Prove that $$\lim_{n\to\infty}\frac{(n+1)(n+2)\cdots(2n-1)2n}{n^n}=\infty$$

I saw that $$\frac{(n+1)(n+2)\cdots(2n-1)2n}{n^n}=\prod_{i=1}^n\left(1+\frac in\right)$$ I think I can use squeeze law, but I'm not sure. Can you give me a hint?

Answer 1

Consider a subset of the terms in the product's expansion. Since all such terms are positive, the original product is greater than the subset's sum: $$\prod_{i=1}^n\left(1+\frac in\right)\ge1+\sum_{i=1}^n\frac in=1+\frac{n(n+1)}{2n}=1+\frac{n+1}2$$ Since $\frac{n+1}2$ diverges, so does the product and the original limit.

Answer 2

Hint.
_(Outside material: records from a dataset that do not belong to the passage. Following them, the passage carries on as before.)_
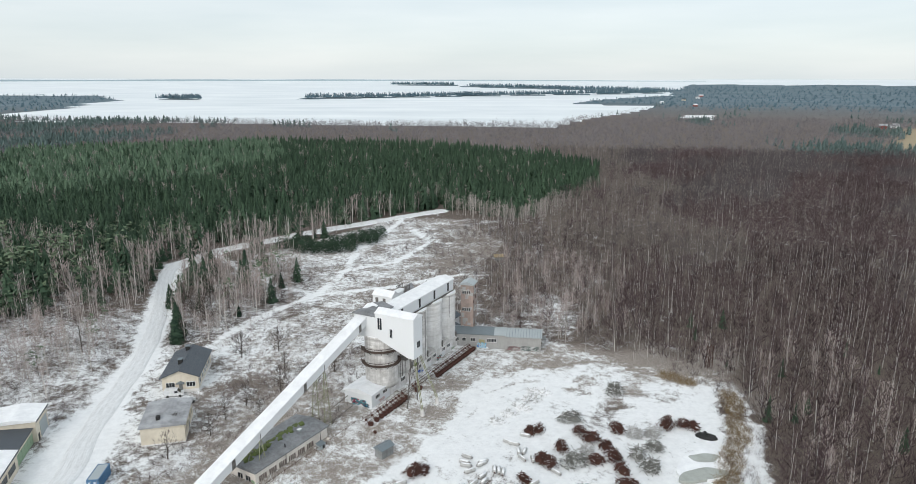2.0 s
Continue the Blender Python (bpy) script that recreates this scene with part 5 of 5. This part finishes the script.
def in_spruce(x, y):
    return inside(SPRUCE, x + 6 * ripple(x, y, 14, 3), y + 6 * ripple(x, y, 11, 5)) & ~inside(ROAD[7:] + [(-20, 405), (-50, 250)], x, y)


sr = random.Random(3)
SPR = [spruce_shape(sr, 15, 5, sr.uniform(0.13, 0.2)) for _ in range(10)]
SPR_MID = [spruce_shape(sr, 10, 4, sr.uniform(0.15, 0.22)) for _ in range(8)]
SPR_FAR = [spruce_shape(sr, 4, 3, 0.2, 0.15) for _ in range(5)]
PINE = [pine_shape(sr, 9, 6, 0.34, 0.2, 0.112) for _ in range(8)]
BARE = [bare_shape(sr, 56, sr.uniform(0.11, 0.16), 0.3, 0.0048, 7) for _ in range(10)]
BARE_WIDE = [bare_shape(sr, 60, sr.uniform(0.19, 0.26), 0.2, 0.0044, 8) for _ in range(8)]
BARE_MID = [bare_shape(sr, 34, sr.uniform(0.15, 0.22), 0.3, 0.0066, 3, (0.12, 0.22)) for _ in range(10)]
BARE_FAR = [bare_shape(sr, 11, 0.24, 0.15, 0.018, 0, (0.2, 0.34)) for _ in range(6)]
SHRUB = [shrub_shape(sr, 13) for _ in range(6)]
STEM = [stem_shape(sr) for _ in range(6)]

# spruce plantation, a pine stand behind lightened partly as haze, birches among it
LIGHT_STAND = [(-318, 372), (-262, 440), (-215, 545), (-235, 690), (-330, 820), (-620, 820), (-600, 560), (-470, 520), (-400, 430)]
x, y = scatter(-600, 100, 230, 830, 4.4, lambda x, y: in_spruce(x, y) & ~open_land(x, y) & (rng.random(x.shape) > 0.05))
tall = 1 + 0.16 * ripple(x, y, 16, 4) + 0.1 * ripple(x, y, 5, 8)
birch = (rng.random(len(x)) < 0.05 + 0.3 * np.clip(ripple(x, y, 27, 11) - 0.25, 0, 1)) | ((away(ROAD, x, y) < 16) & (rng.random(len(x)) < 0.45))
pine = inside(LIGHT_STAND, x + 25 * ripple(x, y, 40, 2), y + 25 * ripple(x, y, 33, 6)) & (rng.random(len(x)) < 0.8)
deep = (y > 450) & ~birch & ~pine
k = ~birch & ~pine & ~deep
planted("spruce_forest", SPR_MID, x[deep], y[deep], rng.uniform(9, 18, deep.sum()) * tall[deep], M["needles"], "dark green spruce forest stretching far back", "forest")
planted("spruce_forest", SPR, x[k], y[k], rng.uniform(8, 18, k.sum()) * tall[k], M["needles"], "dense dark green spruce forest", "forest", wide=1.12)
k = pine & ~birch
planted("pine_forest", SPR_MID, x[k], y[k], rng.uniform(10, 16, k.sum()) * tall[k], M["light_pine"], "dense conifer forest, lighter green partly as haze", "forest", wide=1.25)
h = rng.uniform(10, 17, birch.sum())
planted("edge_birches", BARE_MID, x[birch], y[birch], h, M["rosy"], "leafless birches among the spruces", "forest", wide=0.9)
planted("edge_stems", STEM, x[birch], y[birch], h, M["birch_bark"], "pale birch trunks along the forest edge", "forest")


# leafless wood east of the yard and behind the plant
def east(x, y):
    return ~open_land(x, y) & ~in_spruce(x, y) & (x > -34 + np.clip(y - 330, 0, 60) * 0.9) & ((y > 200) | (x > 66)) & ((y > 330) | (x > 6 + 8 * ripple(x, y, 12, 5))) & (y < 800) & (x < 60 + y * 1.05)


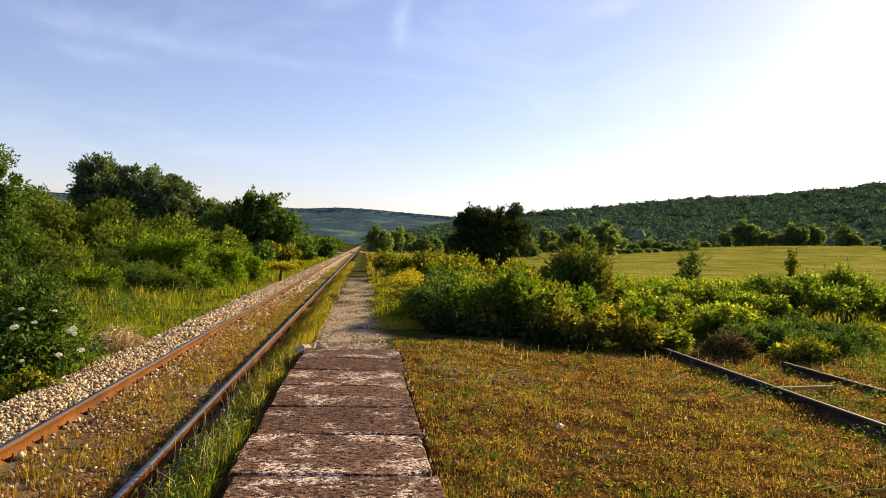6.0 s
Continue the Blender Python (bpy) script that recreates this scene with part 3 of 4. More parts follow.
# ---- main line: rails, fastenings, sleepers, ballast ----
def rail_section(k=1.0):
    half = [(0.066, 0.0), (0.066, 0.012), (0.016, 0.03), (0.009, 0.045), (0.009, 0.105), (0.02, 0.115), (0.036, 0.121), (0.036, 0.145), (0.030, 0.152)]
    return np.array(half + [(-a, b) for a, b in half[::-1]]) * k


def rail_thing(x, z, y0, y1, side_mat, top_mat, label, group, step=4.0):
    """A flat-bottomed rail with its foot at z, and the worn band on its head."""
    ob = base("rail", x, y0, z, label, "rail", group)
    s = rail_section()
    ys = np.append(np.arange(0, y1 - y0, step), y1 - y0)
    wob = 0.006 * np.sin(ys * 0.9 + x)
    v = np.concatenate([np.stack([s[:, 0] + o, np.full(len(s), t), s[:, 1]], 1) for t, o in zip(ys, wob)])
    n = len(s)
    a = (np.arange(len(ys) - 1)[:, None] * n + np.arange(n)[None]).ravel()
    b = (np.arange(len(ys) - 1)[:, None] * n + (np.arange(n)[None] + 1) % n).ravel()
    me = mesh_of("rail_body", v, np.stack([a, a + n, b + n, b], 1), side_mat)
    piece("rail_body", me, ob)
    band = np.concatenate([[(o - 0.029, t, 0.1535), (o + 0.029, t, 0.1535), (o - 0.029, t, 0.1525), (o + 0.029, t, 0.1525)] for t, o in zip(ys, wob)])
    i = np.arange(len(ys) - 1) * 4
    f = np.concatenate([np.stack([i, i + 1, i + 5, i + 4], 1), np.stack([i + 2, i, i + 4, i + 6], 1), np.stack([i + 1, i + 3, i + 7, i + 5], 1)])
    piece("running_band", mesh_of("running_band", band, f, top_mat), ob, "smooth worn steel running surface")
    return ob


RAIL_FOOT = -0.622
left_rail = rail_thing(-3.44, RAIL_FOOT, -6, 1100, RUST, STEEL, "rusty orange steel rail on pale ballast", "main line rails")
right_rail = rail_thing(-1.985, RAIL_FOOT, -6, 1100, RUST, STEEL, "rusty steel rail half hidden in grass", "main line rails")


def clip_mesh():
    bm = box_bm(0.17, 0.15, 0.018, 0.004)
    bmesh.ops.translate(bm, verts=bm.verts, vec=(0, 0, 0.004))
    for sx in (-1, 1):
        bmesh.ops.create_cube(bm, size=1, matrix=Matrix.LocRotScale((sx * 0.062, 0, 0.028), None, (0.05, 0.07, 0.03)))
    me = bpy.data.meshes.new("rail_clip")
    bm.to_mesh(me)
    bm.free()
    me.materials.append(DULL_RUST)
    return me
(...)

Note that for $n\geq 2$, $$\frac{a_{n+1}}{a_n}=\frac{2(2n+1)}{(n+1)\left(1+\frac{1}{n}\right)^n}>\frac{2(2n+1)}{3(n+1)}\geq \frac{10}{9}.$$

Answer 3

Alternatively, using Stirling's approximation: $$\lim_{n\to\infty}\frac{(n+1)(n+2)\cdots(2n-1)2n}{n^n}=\lim_{n\to\infty}\frac{(2n)!}{n!\cdot n^n}=\\ \lim_{n\to\infty}\frac{\left(\frac{2n}{e}\right)^{2n}\sqrt{4\pi n}}{\left(\frac{n}{e}\right)^{n}\sqrt{2\pi n}\cdot n^n}=\lim_{n\to\infty} \sqrt{2}\cdot \left(\frac4e\right)^n=\infty.$$

Answer 4

$e^x\geq 1+x$ holds by convexity for any $x\in\mathbb{R}$. It implies that for any $x\in(-1,1)$ we have $e^{-x}\leq \frac{1}{1+x}$ and for any $z\in(0,1)$ we have $1+z\geq e^{\frac{z}{1+z}}$. In particular $$ \prod_{k=1}^{n-1}\left(1+\frac{k}{n}\right) \geq \exp\sum_{k=1}^{n-1}\frac{k}{n+k}=\exp\left(n-1-n\sum_{k=n+1}^{2n-1}\frac{1}{k}\right) $$ and $\sum_{k=n+1}^{2n-1}\frac{1}{k}=H_{2n-1}-H_n\leq \log(2)-\frac{2}{3n}$, hence

$$ \prod_{k=1}^{n}\left(1+\frac{k}{n}\right) \geq 2 \exp\left(n-n\log(2)-\frac{1}{3}\right)\color{red}{\geq \sqrt{2}\left(\frac{e}{2}\right)^n}. $$ A similar bound (with $\frac{e}{2}$ being replaced by $\frac{4}{e}$) can be derived by applying Stirling's double inequality $$ \left(\frac{n}{e}\right)^n\sqrt{2\pi n}\,e^{\frac{1}{12n+1}}\leq n!\leq\left(\frac{n}{e}\right)^n\sqrt{2\pi n}\,e^{\frac{1}{12n}} $$ since $$ \prod_{k=1}^{n}\left(1+\frac{k}{n}\right) = \frac{(2n)!}{n^n n!}.$$